Located at the end of the Bay Hundred peninsula on the eastern shore of the Chesapeake Bay, Tilghman’s Island is less than three miles long, a mile wide, and has seen 13,000 years of human habitation. The first English settlers arrived in 1656.
Granted to Seth Foster in 1659, the Great Choptank Island was inherited in 1741 by Matthew Tilghman of Claiborne, whose descendents owned the island for the next 100 years. For its first 175 years, it was a family farm supplying grains, vegetables, fruit, cattle, pigs, and timber. But in the 1830’s, the family began to sell off lots; new residents arrived interested in harvesting the bounty of the Bay as well as the land. Tilghman’s location in the middle of the Bay allowed watermen to work the water in all seasons.
After the Civil War more families landed on Tilghman’s Island, attracted by the booming oyster industry and the opportunities it presented. They worked on the dredges and tongers and with the shipping companies who packed the seafood on ice and sent it all over the nation. Islanders set up seafood buying and preparing operations on pilings over Dogwood Cove; oyster shells shuckers discarded into the cove grew into an island that held packing houses, a store, post office, and eventually the Tilghman Packing Company. The economy thrived, and Tilghman became the center for commerce in Talbot County: a preeminent watermen’s community.

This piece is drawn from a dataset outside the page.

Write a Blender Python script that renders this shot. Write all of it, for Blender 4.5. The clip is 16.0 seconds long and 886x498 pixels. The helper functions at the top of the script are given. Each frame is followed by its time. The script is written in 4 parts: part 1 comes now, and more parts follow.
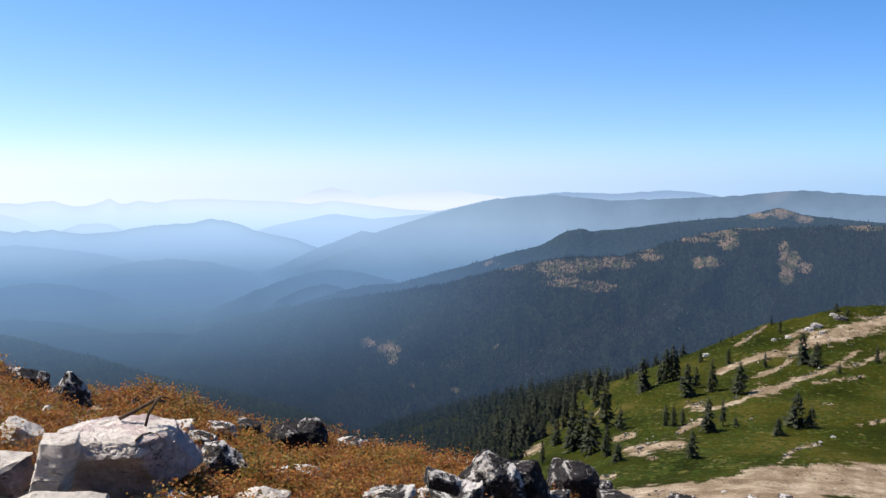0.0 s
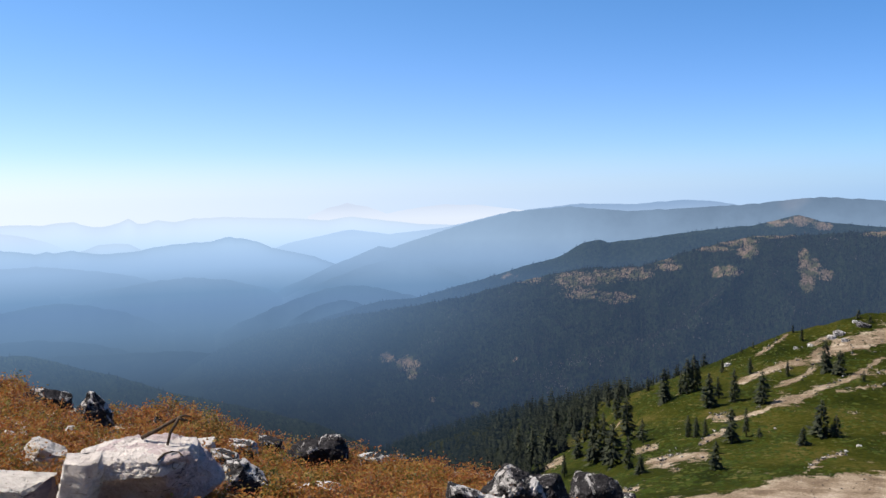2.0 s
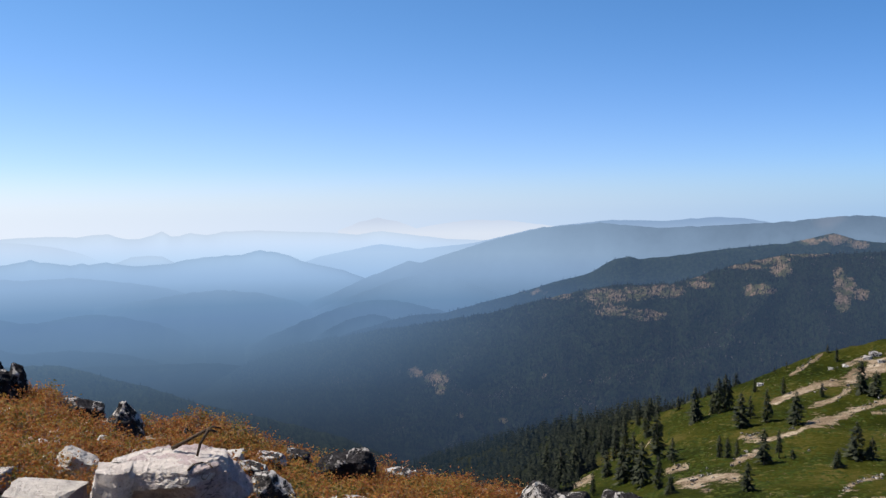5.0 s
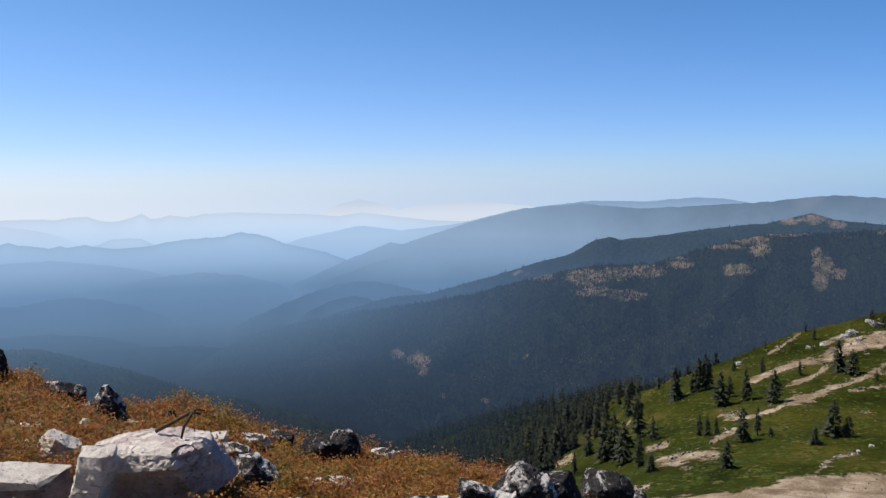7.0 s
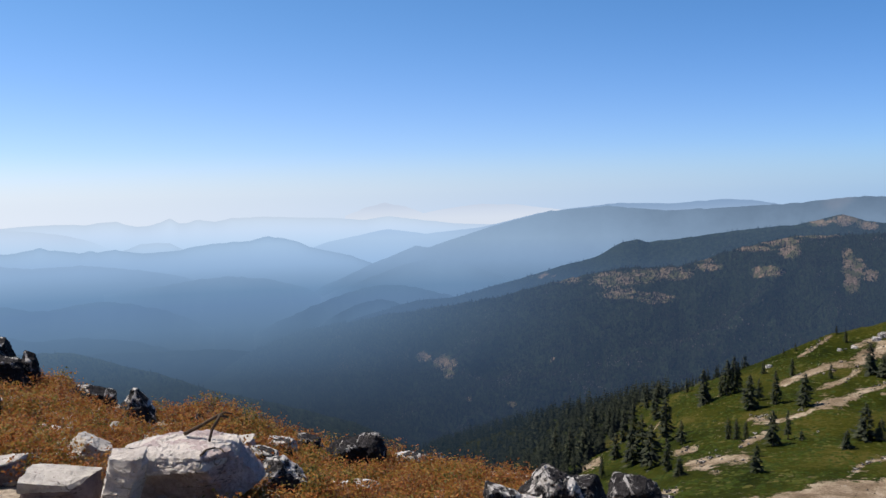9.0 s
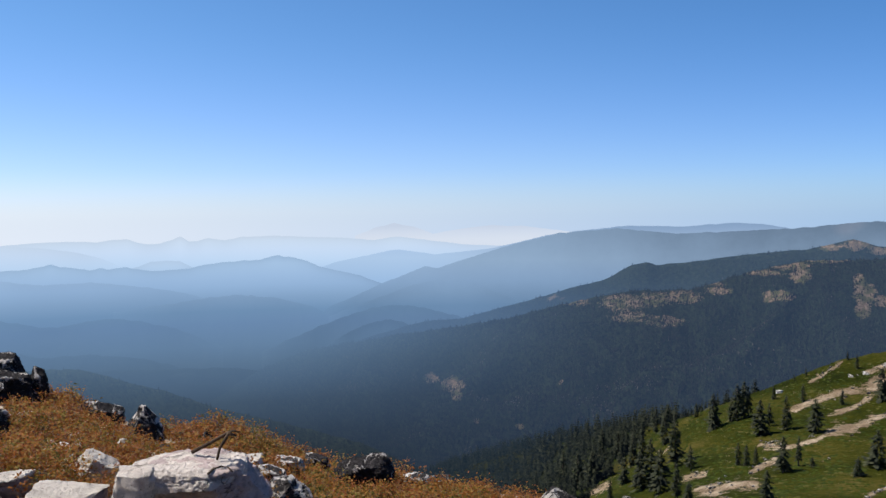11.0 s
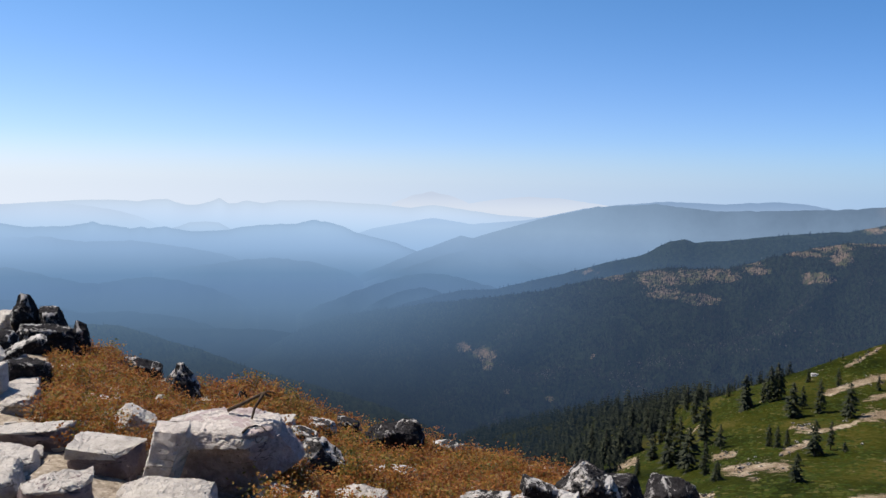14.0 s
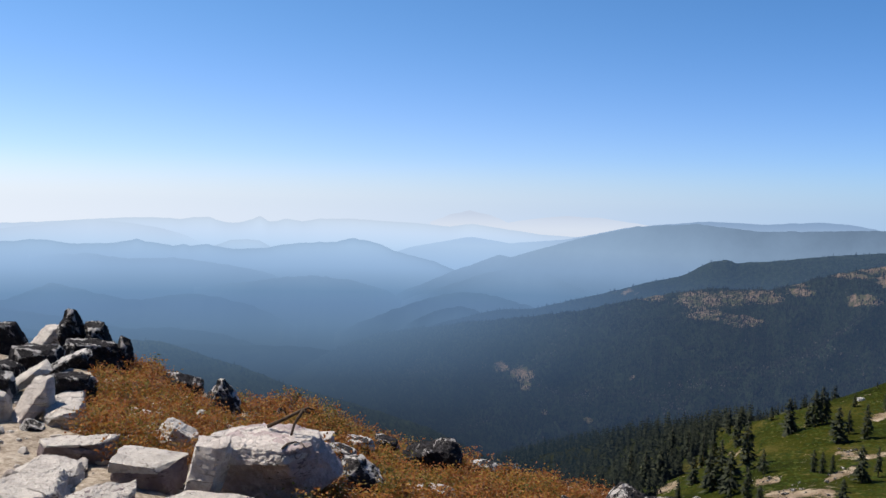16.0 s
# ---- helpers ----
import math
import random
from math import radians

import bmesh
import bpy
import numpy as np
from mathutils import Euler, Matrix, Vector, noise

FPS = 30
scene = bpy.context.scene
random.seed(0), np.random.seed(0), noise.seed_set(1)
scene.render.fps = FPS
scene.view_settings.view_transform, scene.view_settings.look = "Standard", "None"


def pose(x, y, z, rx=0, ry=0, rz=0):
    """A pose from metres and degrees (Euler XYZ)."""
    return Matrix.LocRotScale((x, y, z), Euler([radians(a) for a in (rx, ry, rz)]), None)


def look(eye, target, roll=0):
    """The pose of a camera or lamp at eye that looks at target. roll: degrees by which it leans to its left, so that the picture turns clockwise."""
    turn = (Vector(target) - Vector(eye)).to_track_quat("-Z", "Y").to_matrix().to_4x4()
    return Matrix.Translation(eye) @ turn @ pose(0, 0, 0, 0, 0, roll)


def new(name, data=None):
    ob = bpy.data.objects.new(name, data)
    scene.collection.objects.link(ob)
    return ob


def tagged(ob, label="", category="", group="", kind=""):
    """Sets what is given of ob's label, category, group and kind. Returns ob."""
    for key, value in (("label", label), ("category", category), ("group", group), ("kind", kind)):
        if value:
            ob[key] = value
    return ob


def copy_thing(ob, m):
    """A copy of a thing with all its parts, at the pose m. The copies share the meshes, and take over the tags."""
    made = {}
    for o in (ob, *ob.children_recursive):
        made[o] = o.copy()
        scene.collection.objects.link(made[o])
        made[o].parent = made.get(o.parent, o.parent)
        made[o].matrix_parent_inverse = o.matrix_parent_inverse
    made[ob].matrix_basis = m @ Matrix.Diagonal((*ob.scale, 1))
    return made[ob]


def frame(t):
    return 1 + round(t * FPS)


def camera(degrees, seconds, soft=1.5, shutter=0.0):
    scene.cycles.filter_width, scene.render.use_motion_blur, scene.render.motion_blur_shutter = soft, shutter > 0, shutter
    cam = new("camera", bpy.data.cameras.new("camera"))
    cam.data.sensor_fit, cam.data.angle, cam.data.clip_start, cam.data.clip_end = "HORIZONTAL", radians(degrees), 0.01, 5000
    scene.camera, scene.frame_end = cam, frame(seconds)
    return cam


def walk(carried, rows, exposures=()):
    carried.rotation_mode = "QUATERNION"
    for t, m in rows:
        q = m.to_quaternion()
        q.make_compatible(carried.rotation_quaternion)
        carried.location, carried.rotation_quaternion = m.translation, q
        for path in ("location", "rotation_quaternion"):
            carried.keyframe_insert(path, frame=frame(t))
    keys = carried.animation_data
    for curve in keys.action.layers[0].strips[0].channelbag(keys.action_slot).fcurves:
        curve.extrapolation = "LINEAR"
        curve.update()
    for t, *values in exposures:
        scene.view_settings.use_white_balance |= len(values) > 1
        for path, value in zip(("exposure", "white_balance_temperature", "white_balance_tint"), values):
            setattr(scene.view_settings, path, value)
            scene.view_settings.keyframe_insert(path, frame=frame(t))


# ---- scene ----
EYE = 1.6
STOPS = 0.8        # the camera's exposure at the start
cam = camera(54.12, 16.0)
walk(cam, [
    (0, pose(0.014, 0.011, 1.600, 85.20, 0.00, 0.00)),
    (0.5, pose(0.009, 0.011, 1.602, 85.69, 0.14, 0.61)),
    (1, pose(0.015, -0.004, 1.602, 85.11, 0.62, 0.91)),
    (1.5, pose(0.016, -0.002, 1.600, 84.42, 0.91, 1.89)),
    (2, pose(0.010, 0.011, 1.601, 86.13, 1.15, 1.04)),
    (2.5, pose(0.013, -0.007, 1.604, 86.52, 0.92, 0.49)),
    (3, pose(0.009, -0.004, 1.599, 86.86, 0.25, 0.27)),
    (3.5, pose(0.008, 0.006, 1.598, 86.83, 0.67, 0.53)),
    (4, pose(0.008, 0.017, 1.595, 87.38, 1.23, 1.21)),
    (4.2, pose(0.014, 0.004, 1.596, 87.61, 1.02, 1.74)),
    (6.5, pose(-0.002, 0.007, 1.601, 85.92, 0.88, 3.72)),
    (7, pose(0.000, 0.003, 1.600, 85.91, 0.88, 1.80)),
    (7.5, pose(0.003, 0.007, 1.598, 86.10, 0.79, 1.18)),
    (8, pose(0.007, -0.002, 1.602, 86.02, 1.24, 2.91)),
    (8.5, pose(0.007, 0.000, 1.607, 86.14, 1.63, 4.01)),
    (9, pose(0.006, -0.008, 1.604, 86.15, 1.25, 3.48)),
    (9.2, pose(-0.003, 0.008, 1.600, 86.48, 1.20, 3.13)),
    (11.3, pose(-0.005, -0.000, 1.598, 87.53, 0.36, 4.68)),
    (11.5, pose(-0.000, -0.012, 1.605, 86.37, -0.23, 5.56)),
    (12, pose(-0.012, -0.003, 1.604, 86.02, -0.59, 6.43)),
    (12.5, pose(-0.011, -0.005, 1.598, 85.25, -1.43, 5.52)),
    (13, pose(-0.013, -0.012, 1.597, 85.41, -0.85, 5.00)),
    (13.5, pose(-0.019, 0.001, 1.592, 85.08, -1.42, 5.50)),
    (14, pose(-0.014, -0.003, 1.601, 85.51, -1.15, 6.59)),
    (14.5, pose(-0.015, -0.008, 1.597, 85.90, -1.25, 6.05)),
    (15, pose(-0.017, -0.004, 1.599, 85.81, -1.41, 6.97)),
    (15.5, pose(-0.016, -0.005, 1.599, 86.04, -1.30, 8.20)),
    (16, pose(-0.021, -0.012, 1.599, 86.70, -1.33, 9.13)),
], [(0.0, STOPS + 0.12), (0.5, STOPS + 0.12), (1.0, STOPS + 0.03), (1.5, STOPS + 0.05), (2.5, STOPS - 0.03), (4.0, STOPS - 0.08), (6.5, STOPS - 0.22), (16.0, STOPS - 0.20)])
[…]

In the twentieth century, Tilghman’s prosperity continued. Not only did Tilghman Packing Company employ hundreds of workers, 650-700 in its prime, but the island spawned a robust boat building industry and summer tourism introducing visitors to the pleasures of hunting and fishing. The island had four villages, four post offices, three schools, multiple churches, several stores, a bowling alley, a movie theatre, and eight gas stations. Dozens of skipjacks and bugeyes made Tilghman their home
The decline in the water industry brought changes to Tilghman. By the end of the century the Packing Company had closed and developed into a residential community, Tilghman-on-Chesapeake.
Older watermen retired, younger watermen pursued other careers and left the island, and most of the working skipjacks disappeared.
Today, the island offers an eclectic blend of the traditional and modern; historical culture combines with contemporary lifestyle. Tilghman, long the destination for water fowling and sport fishing, now attracts larger numbers of “heritage tourists” seeking an authentic Chesapeake Bay experience as well artists inspired by the island’s natural beauty and charm.